June COMEX gold futures fell $15.40, or 0.8%, to $1,888.70 an ounce. This is the lowest closing price for the most actively traded contracts since February 25th. May silver futures fell 8 cents, or 0.3%, to $23.46 an ounce.
Gold is being hampered by further gains in the dollar, which rose to its highest level since 2017 on the ICE, analysts said. A stronger dollar makes commodities traded in that currency more expensive for holders of other currencies. The dollar is getting support on expectations of a more active increase in interest rates by the Fed and curtailment of stimulus measures amid record inflation growth.
Rupert Rowling, an analyst at Kinesis Money, noted that gold quotes could not stay above $1,900, although the current situation in the world should encourage purchases of this metal, which is considered a defensive asset. Such dynamics reflects the degree of influence of the US Federal Reserve's actions on the market.

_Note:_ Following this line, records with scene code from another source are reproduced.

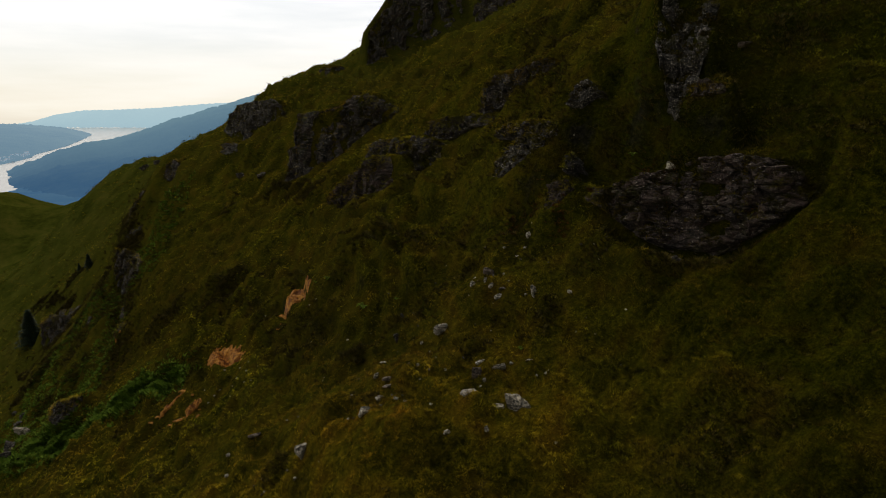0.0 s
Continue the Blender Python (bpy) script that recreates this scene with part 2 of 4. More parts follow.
CRAGS["wet"] = (255, [
    (-66.2, 110.3, -47.3, 4.9, 1.5, 0.4), (-64, 108.4, -46.3, 6.2, 1.8, 0.4), (-61.6, 107.3, -43.2, 3.4, 1, 0.3),
])
CRAGS["nook"] = (255, [
    (-124.5, 170.8, -70.3, 6.7, 2.7, -0.6), (-119.4, 167.8, -68.7, 8.7, 3.5, -1.6), (-114.7, 167, -64.8, 4.6, 1.8, -1.6),
])
CRAGS["den"] = (250, [
    (-68.6, 93.4, -52.2, 1.4, 0.7, -0.2), (-64.4, 89.3, -50.4, 2.9, 1.5, -1.3), (-61.9, 89.3, -48.8, 2.3, 1.2, -1.1), (-59.7, 89.2, -46.8, 1.3, 0.6, -0.8),
])


def plan(name, x, y):
    """Place of x, y beside a rock face: share of its length, distance beyond its ends, distance uphill of its foot."""
    heading, rows = CRAGS[name]
    c, s = -math.cos(radians(heading)), -math.sin(radians(heading))
    rows = np.array(rows)
    line, foot = rows[:, 0] * s - rows[:, 1] * c, rows[:, 0] * c + rows[:, 1] * s
    a = x * s - y * c
    at = np.interp(a, line, np.arange(len(rows)))
    beyond = np.maximum(line[0] - a, 0) + np.maximum(a - line[-1], 0)
    return at, beyond, x * c + y * s - np.interp(a, line, foot)


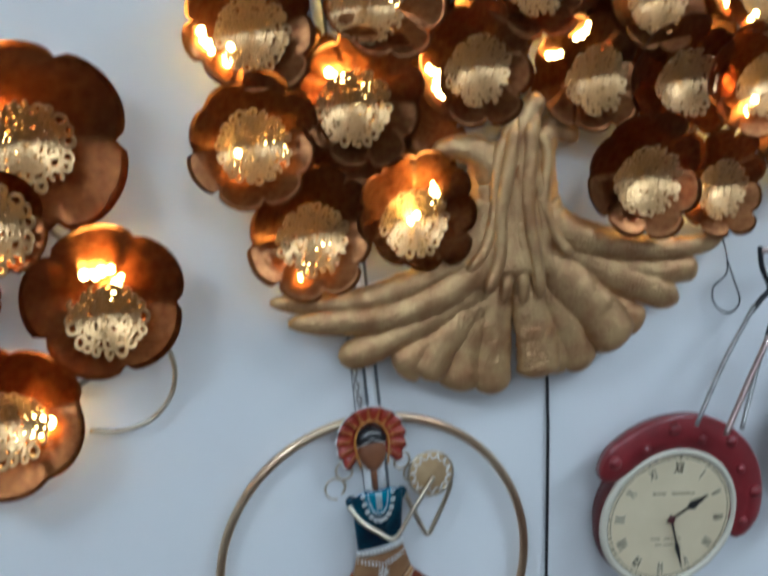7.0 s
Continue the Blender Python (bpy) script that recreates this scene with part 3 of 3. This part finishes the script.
CROWN_LOW = [
    (-0.365, 0.158, 0.073, (-130, 0.4, -20, 0.35), 0.0), (0.041, 0.188, 0.073, (145, 0.8, 95, 0.72), 0.10), (0.162, 0.173, 0.073, None, 0.0), (0.254, 0.162, 0.070, (195, 0.4, -100, 0.5), 0.1),
    (-0.312, 0.048, 0.076, (-60, 0.33, -105, 0.6), 0.0), (-0.183, 0.059, 0.073, (35, 0.37, -110, 0.25), -0.12), (0.101, 0.065, 0.077, None, 0.0), (0.214, 0.036, 0.067, (180, 0.75, 215, 0.4), -0.05)]
CROWN_SIDE = [(0.336, 0.350, 0.074, (180, 0.4), 0.0), (0.358, 0.225, 0.074, (90, 0.4), 0.0), (0.330, 0.100, 0.074, (200, 0.4), 0.0)]
rnd = random.Random(5)
for k, (x, z, r, light, shift) in enumerate(CROWN_TOP + CROWN_MIDDLE + CROWN_LOW + CROWN_SIDE):
    flower(tree, x, -0.006 - 0.010 * (k * 7 % 3), z, r, k, DISHES, light, rnd.uniform(-11, 11), 0.55, (rnd.uniform(-4, 4), rnd.uniform(-4, 4)), (shift, -0.15, -0.05 - abs(shift) * 0.4))

# plain petals without a cup that close the crown behind the lit flowers
for k, (x, z, r) in enumerate(((-0.150, 0.250, 0.060), (-0.052, 0.272, 0.060), (0.066, 0.285, 0.062), (0.105, 0.222, 0.060), (0.205, 0.232, 0.060), (0.180, 0.345, 0.062), (-0.185, 0.385, 0.060), (-0.300, 0.225, 0.060), (-0.165, 0.130, 0.058), (-0.255, 0.112, 0.058), (-0.025, 0.385, 0.056))):
    petals = new("petals", DISHES[k % len(DISHES)])
    petals.parent = tree
    petals.matrix_basis = pose(x, 0.012, z, rnd.uniform(-6, 6), rnd.uniform(-30, 30), rnd.uniform(-6, 6)) @ Matrix.Diagonal((r, r * 0.6, r, 1))

# trunk, branches and spreading roots: flattened tapering strands that melt together, with half widths at both ends
TRUNK = [
    ("trunk", [(-0.052, 0.122), (-0.055, 0.100), (-0.058, 0.052), (-0.060, 0.005), (-0.066, -0.050)], 0.042, 0.062),
    ("branch", [(-0.082, 0.075), (-0.098, 0.110), (-0.125, 0.122), (-0.156, 0.119)], 0.022, 0.009),
    ("branch", [(-0.060, 0.085), (-0.052, 0.125), (-0.038, 0.150), (-0.018, 0.172)], 0.020, 0.011),
    ("branch", [(-0.032, 0.070), (-0.018, 0.116), (0.002, 0.130), (0.030, 0.113)], 0.022, 0.009)]
LEFT_ROOTS = [
    ("root", [(-0.088, 0.065), (-0.103, 0.022), (-0.139, -0.014), (-0.208, -0.036), (-0.280, -0.042), (-0.366, -0.028)], 0.025, 0.010),
    ("root", [(-0.082, 0.025), (-0.096, -0.008), (-0.147, -0.043), (-0.229, -0.065), (-0.348, -0.056)], 0.027, 0.013),
    ("root", [(-0.078, 0.000), (-0.098, -0.034), (-0.156, -0.068), (-0.232, -0.096), (-0.292, -0.111)], 0.026, 0.016),
    ("root", [(-0.096, -0.050), (-0.136, -0.080), (-0.182, -0.112), (-0.226, -0.134)], 0.018, 0.022),
    ("root", [(-0.105, -0.060), (-0.155, -0.100), (-0.196, -0.148)], 0.016, 0.021),
    ("root", [(-0.085, -0.025), (-0.106, -0.061), (-0.134, -0.117), (-0.145, -0.176)], 0.022, 0.027),
    ("root", [(-0.076, -0.015), (-0.090, -0.057), (-0.102, -0.123), (-0.107, -0.186)], 0.020, 0.022)]
RIGHT_ROOTS = [
    ("root", [(-0.054, -0.015), (-0.052, -0.069), (-0.044, -0.126), (-0.043, -0.174)], 0.018, 0.026),
    ("root", [(-0.050, -0.015), (-0.043, -0.064), (-0.022, -0.120), (-0.014, -0.176)], 0.020, 0.023),
    ("root", [(-0.046, -0.005), (-0.034, -0.056), (-0.002, -0.115), (0.016, -0.176)], 0.021, 0.021),
    ("root", [(-0.040, 0.005), (-0.018, -0.036), (0.034, -0.096), (0.068, -0.152)], 0.024, 0.027),
    ("root", [(-0.010, -0.038), (0.030, -0.072), (0.068, -0.106), (0.102, -0.133)], 0.016, 0.020),
    ("root", [(-0.036, 0.025), (-0.016, -0.004), (0.051, -0.051), (0.153, -0.107)], 0.025, 0.018),
    ("root", [(-0.028, 0.045), (-0.005, 0.010), (0.066, -0.022), (0.147, -0.038), (0.216, -0.036)], 0.025, 0.009),
    ("root", [(0.020, -0.012), (0.085, -0.050), (0.135, -0.066), (0.184, -0.068)], 0.015, 0.016)]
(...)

The expert also noted that the increase in interest rates by the US Federal Reserve is almost guaranteed in May and June and very likely in July. Against this background, investors' interest in gold, which does not bring guaranteed income, has weakened. About a month ago, gold quotes exceeded $2,000 per ounce.
He also added that $1,900 per ounce is historically considered very high. Given the fragile state of the markets at the moment, prices can quickly resume growth amid rising investor fears.
July copper futures rose 0.2% to $4.475 a pound.
July platinum futures fell 0.2% to $910.40 an ounce, while June palladium futures edged up 0.8% to $2,195.10 an ounce.